Wahlen gewinnt man damit nicht
Am Konzept Bürgergeld war für die SPD nicht zu rütteln, dabei ist das Hilfssystem mit Transfer-, Miet- und Heizungszahlungen so unübersichtlich, dass auch Fachleute Reformen anmahnen. Die Idee, jedem individuell zu helfen und möglichst wenig zu sanktionieren, ist so nicht mehr darstellbar – erst recht nicht, wenn der Arbeitsmarkt so leergefegt ist wie derzeit. Sich hier ehrlich zu machen, ohne Härtefälle zu belangen, würde auch der SPD gut zu Gesicht stehen. Oder: Warum hat man nicht die Rente mit 63 beerdigt, ein Projekt, das dem viel zitierten Dachdecker mittlerweile weniger zugutekommt als dem gut situierten Facharbeiter, den der Arbeitsmarkt so dringend braucht?

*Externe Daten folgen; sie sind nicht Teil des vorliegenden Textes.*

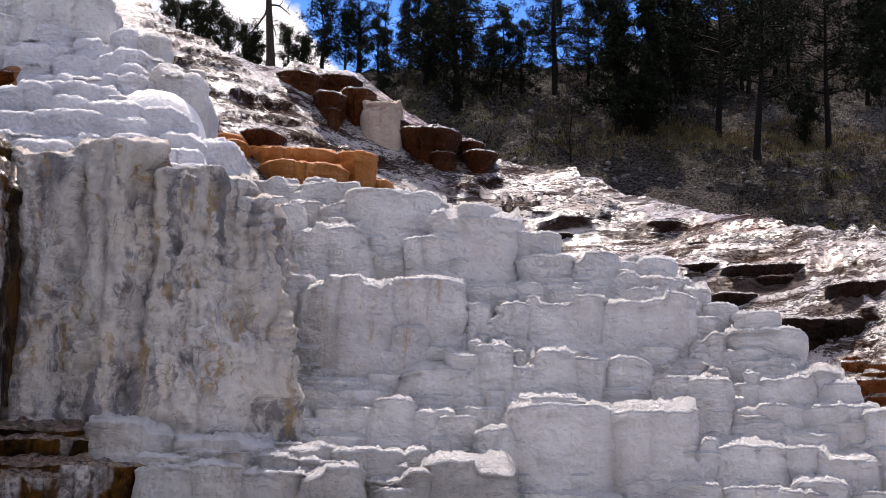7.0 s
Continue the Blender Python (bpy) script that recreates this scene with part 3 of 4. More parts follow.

Stattdessen treffen die Haushaltspläne nun etwa Pendler an der Tankstelle, Verbraucher im Supermarkt und Arbeitnehmer bei den Sozialabgaben. Die Koalitionsbeschlüsse sehen zum Schließen milliardenschwerer Haushaltslücken Mehrbelastungen unter anderem durch einen höheren CO2-Preis und einen Anstieg der Netzentgelte für Strom vor. Die Landwirte werden ihre Mehrkosten an die Bürger weitergeben. Auch das trifft die Mitte. Eine Einkommensteuerreform, vom SPD-Generalsekretär gerade angeregt, wäre ein kluges Zeichen.
Denn allein mit einer Erhöhung der Pendlerpauschale, wie sie SPD-Chef Lars Klingbeil nun ins Spiel bringt, wird es nicht getan sein. Doch Bezieher höherer Einkommen, denen die Idee der Solidargemeinschaft nicht abhandengekommen ist, nur der Union zu überlassen, kann kein strategisches Ziel der SPD sein. Stramm links mag man Parteitage begeistern. Wahlen aber gewinnt man damit nicht.